You are viewing a plain text version of this content. The canonical link for it is here.

Posted to user@spark.apache.org by Franco Barrientos <fr...@exalitica.com> on 2014/11/27 16:28:27 UTC

Percentile

Hi folks!,

 

Anyone known how can I calculate for each elements of a variable in a RDD
its percentile? I tried to calculate trough Spark SQL with subqueries but I
think that is imposible in Spark SQL. Any idea will be welcome.

 

Thanks in advance,

 

Franco Barrientos
Data Scientist

Málaga #115, Of. 1003, Las Condes.
Santiago, Chile.
(+562)-29699649
(+569)-76347893

 <ma...@exalitica.com> franco.barrientos@exalitica.com 

 <http://www.exalitica.com/> www.exalitica.com


  <http://exalitica.com/web/img/frim.png>

Re: Percentile

Posted by Akhil Das <ak...@sigmoidanalytics.com>.

Hi Franco,

Hive percentile UDAF is added in the master branch. You can have a look at
it. I think it would work like "select percentile(col_name, 1) from
sigmoid_logs"

Thanks
Best Regards

On Thu, Nov 27, 2014 at 8:58 PM, Franco Barrientos <
franco.barrientos@exalitica.com> wrote:

> Hi folks!,
>
>
>
> Anyone known how can I calculate for each elements of a variable in a RDD
> its percentile? I tried to calculate trough Spark SQL with subqueries but I
> think that is imposible in Spark SQL. Any idea will be welcome.
>
>
>
> Thanks in advance,
>
>
>
> *Franco Barrientos*
> Data Scientist
>
> Málaga #115, Of. 1003, Las Condes.
> Santiago, Chile.
> (+562)-29699649
> (+569)-76347893
>
> franco.barrientos@exalitica.com
>
> www.exalitica.com
>
> [image: http://exalitica.com/web/img/frim.png]
>
>
>

Re: Percentile

Posted by Imran Rashid <im...@therashids.com>.

Hi Franco,

As a fast approximate way to get probability distributions, you might be
interested in t-digests:

https://github.com/tdunning/t-digest

In one pass, you could make a t-digest for each variable, to get its
distribution.  And after that, you could make another pass to map each data
point to its percentile in the distribution.

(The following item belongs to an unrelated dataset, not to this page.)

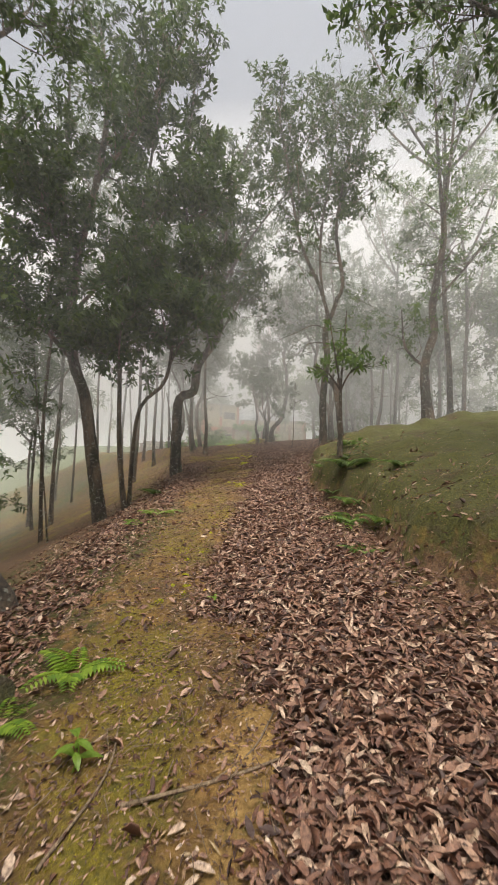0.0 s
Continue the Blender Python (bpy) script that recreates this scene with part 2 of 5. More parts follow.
class Wood:
    """Collects tapered tubes into one mesh."""
    def __init__(self, seed):
        self.v, self.f, self.count, self.rng = [], [], 0, np.random.default_rng(seed)

    def tube(self, pts, r0, r1, sides=7, lumps=0.0, flare=0.0, power=1.0):
        p = np.array([tuple(q) for q in pts])
        n = len(p)
        t = np.gradient(p, axis=0)
        t /= np.linalg.norm(t, axis=1)[:, None] + 1e-9
        ref = np.array([1.0, 0.0, 0.0]) if abs(t[0][0]) < 0.8 else np.array([0.0, 1.0, 0.0])
        u = np.cross(t, ref)
        u /= np.linalg.norm(u, axis=1)[:, None] + 1e-9
        w = np.cross(t, u)
        s = np.linspace(0, 1, n)
        r = r0 + (r1 - r0) * s ** power
        if flare:
            r = r * (1 + flare * np.exp(-np.linspace(0, 1, n) * n / 2.2))
        a = np.linspace(0, 2 * np.pi, sides, endpoint=False)
        rr = r[:, None] * (1 + lumps * self.rng.normal(size=(n, sides)))
        if flare:
            rr = rr * (1 + 0.35 * flare * np.exp(-np.arange(n) / 1.6)[:, None] * np.cos(a * 4 + 1.0)[None])
        ring = p[:, None] + rr[..., None] * (np.cos(a)[None, :, None] * u[:, None] + np.sin(a)[None, :, None] * w[:, None])
        i = np.arange((n - 1) * sides).reshape(n - 1, sides)
        j = np.roll(i, -1, axis=1)
        self.v.append(ring.reshape(-1, 3))
        self.f.append(np.stack([i, j, j + sides, i + sides], -1).reshape(-1, 4) + self.count)
        self.count += n * sides

    def mesh(self, name):
        return mesh_of(name, np.concatenate(self.v), 4, np.concatenate(self.f), True)


def broad_leaf_mesh(name, base, way, face, length, width, curl):
    """Leaves with a rounded outline, cupped along the midrib and curled."""
    way = way / (np.linalg.norm(way, axis=1)[:, None] + 1e-9)
    side = np.cross(way, face)
    side /= np.linalg.norm(side, axis=1)[:, None] + 1e-9
    up = np.cross(side, way)
    L, W, C = length[:, None], width[:, None], curl[:, None]
    spine = lambda f: base + way * L * f + up * L * C * f * (1 - f) * 2.4
    lift = up * W * 0.14
    v = np.stack([spine(0), spine(0.28) + side * W * 0.42 + lift, spine(0.68) + side * W * 0.4 + lift, spine(1.0), spine(0.68) - side * W * 0.4 + lift, spine(0.28) - side * W * 0.42 + lift], 1).reshape(-1, 3)
    i = np.arange(len(base))[:, None] * 6
    return mesh_of(name, v, 4, np.concatenate([i + [0, 1, 2, 3], i + [0, 3, 4, 5]], 1))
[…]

to create the tdigests, you would do something like this:

val myDataRDD = ...

myDataRDD.mapPartitions{itr =>
  xDistribution = TDigest.createArrayDigest(32, 100)
  yDistribution = TDigest.createArrayDigest(32, 100)
  ...
  itr.foreach{ data =>
    xDistribution.add(data.x)
    yDistribution.add(data.y)
    ...
  }

  Seq(
    "x" -> xDistribution,
    "y" -> yDistribution
  ).toIterator.map{case(k,v) =>
    val arr = new Array[Byte](t.byteSize)
    v.asBytes(ByteBuffer.wrap(arr))
    k -> arr
  }
}.reduceByKey{case(t1Arr,t2Arr) =>
  val merged =
ArrayDigest.fromBytes(ByteBuffer.wrap(t1Arr)).add(ArrayDigest.fromBytes(ByteBuffer.wrap(t2Arr))
  val arr = new Array[Byte](merged.byteSize)
  merged.asBytes(ByteBuffer.wrap(arr))
}


(the complication there is just that tdigests are not directly
serializable, so I need to do the manual work of converting to and from an
array of bytes).


On Thu, Nov 27, 2014 at 9:28 AM, Franco Barrientos <
franco.barrientos@exalitica.com> wrote:

> Hi folks!,
>
>
>
> Anyone known how can I calculate for each elements of a variable in a RDD
> its percentile? I tried to calculate trough Spark SQL with subqueries but I
> think that is imposible in Spark SQL. Any idea will be welcome.
>
>
>
> Thanks in advance,
>
>
>
> *Franco Barrientos*
> Data Scientist
>
> Málaga #115, Of. 1003, Las Condes.
> Santiago, Chile.
> (+562)-29699649
> (+569)-76347893
>
> franco.barrientos@exalitica.com
>
> www.exalitica.com
>
> [image: http://exalitica.com/web/img/frim.png]
>
>
>